É natural que a Rede Globo faça homenagens a Glória Maria, a primeira jornalista negra que brilhou nas telinhas da TV. Eu convivi com Glória Maria, nas coberturas jornalísticas dos artistas musicais, nos shows no Rio de Janeiro e em outras ocasiões, badalações, espetáculos… Mas só nos olhávamos, com uma distância respeitosa entre nós. Ela, uma personalidade global. E eu, no exercício do jornalismo de resistência, numa época de luta contra a ditadura no Brasil.
Naqueles anos 70, tudo era proibido para nós, jovens, ativistas políticos, estudantes, operários, intelectuais. Havia ameaças nas esquinas e vivíamos atordoados com as prisões e desaparecimentos de companheiros. Mas algumas vezes, tivemos que escancarar!
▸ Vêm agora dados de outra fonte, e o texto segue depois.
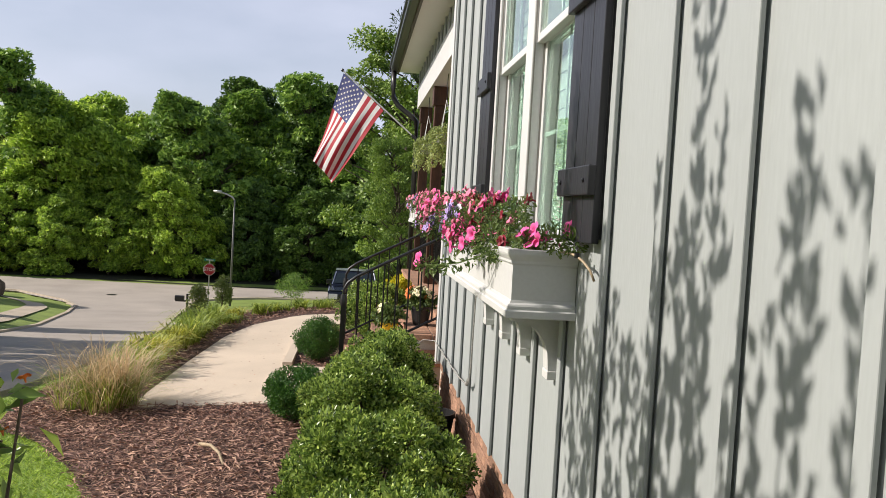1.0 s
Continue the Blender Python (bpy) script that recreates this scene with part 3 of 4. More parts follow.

Foi o que ocorreu quando houve a prisão arbitrária do cantor português Sérgio Godinho, pela segunda vez no Brasil. Ele veio de Portugal e não chegou a sair do aeroporto Tom Jobin, acusado de ter um baseado de maconha no seu saco de viagem, o que não era verdade! Na verdade, ele já tinha sido preso no Brasil 10 anos antes, em 1971, e seu nome ficou nas listas de expulsos do país.
Quando retornou para fazer contatos musicais com artistas brasileiros, como Milton Nascimento e Caetano Veloso, foi preso novamente e correu a notícia de que ele tinha até tomado choques elétricos na cabeça… Ele precisava ser solto! A esquerda então se mobilizou para fazer espetáculos públicos no Rio, para denunciar a prisão de Godinho e lutar por sua liberdade. Na Cinelândia, palco histórico das manifestações, ergueu-se um pequeno palco para que os artistas se apresentassem, com apoio do maior nome da cultura musical: Chico Buarque!
Era o final de 1981. E, no início do ano, eu havia viajado numa caravana musical liderada pelo Chico, com participação de Dorival Caymmi, Martinho da Vila, Yvone Lara, Clara Nunes, Djavan, Elba Ramalho, Geraldinho Azevedo, João Nogueira, João do Vale e outros para a República Popular de Angola. De lá eu trouxe um diário de bordo publicado na Revista Módulo, editada pelo arquiteto Oscar Niemeyer.
Naquele final do ano, eu tinha hospedado em meu apartamento o cineasta português Rui Simões, que quando soube da prisão de Godinho correu para fazer um vídeo, mas faltavam fitas para gravar. Eu estava na porta da Polícia Federal no Rio, entre jornalistas, aguardando uma saída anunciada de Godinho que não ocorreu. Glória Maria estava lá e eu me aproximei discretamente. Pedi a ela que conseguisse para o Rui Simões pelo menos uma fita para finalizar o documentário sobre a prisão do Godinho. Ela me olhou no fundo dos olhos e disse: “Vou falar com o chefe!”.
Dia seguinte, alguém ligou da Globo, informando que tinha um material na portaria da Globo no Jardim Botânico, para eu ir buscar. Fui e recomeçamos a gravar. Primeiro gravamos o mar e depois as comemorações do final de ano no Rio de Janeiro, com chuva de papel picado nas ruas do centro do Rio. À tarde, através de um rádio, soubemos que Godinho tinha sido solto e estava no aeroporto para ser deportado para Portugal. Saímos em alta velocidade, mas só tivemos tempo de ver o avião decolando com o Godinho no Galeão. Dias depois, Rui também embarcou para Lisboa. O vídeo, inacabado, já tinha título: Amor de Iemanjá.
Quando Glória Maria se despediu do mundo, em 2 de fevereiro, há dois anos, tive certeza de que ela era filha de Yemanjá, ou a própria Yemanjá, quando nos possibilitou aquela fita para que pudéssemos finalizar o vídeo que ela não viu, cuja cópia Rui só me enviou muito tempo depois. Mas a cena ficou gravada em nossas mentes, para eternidade. Para sempre.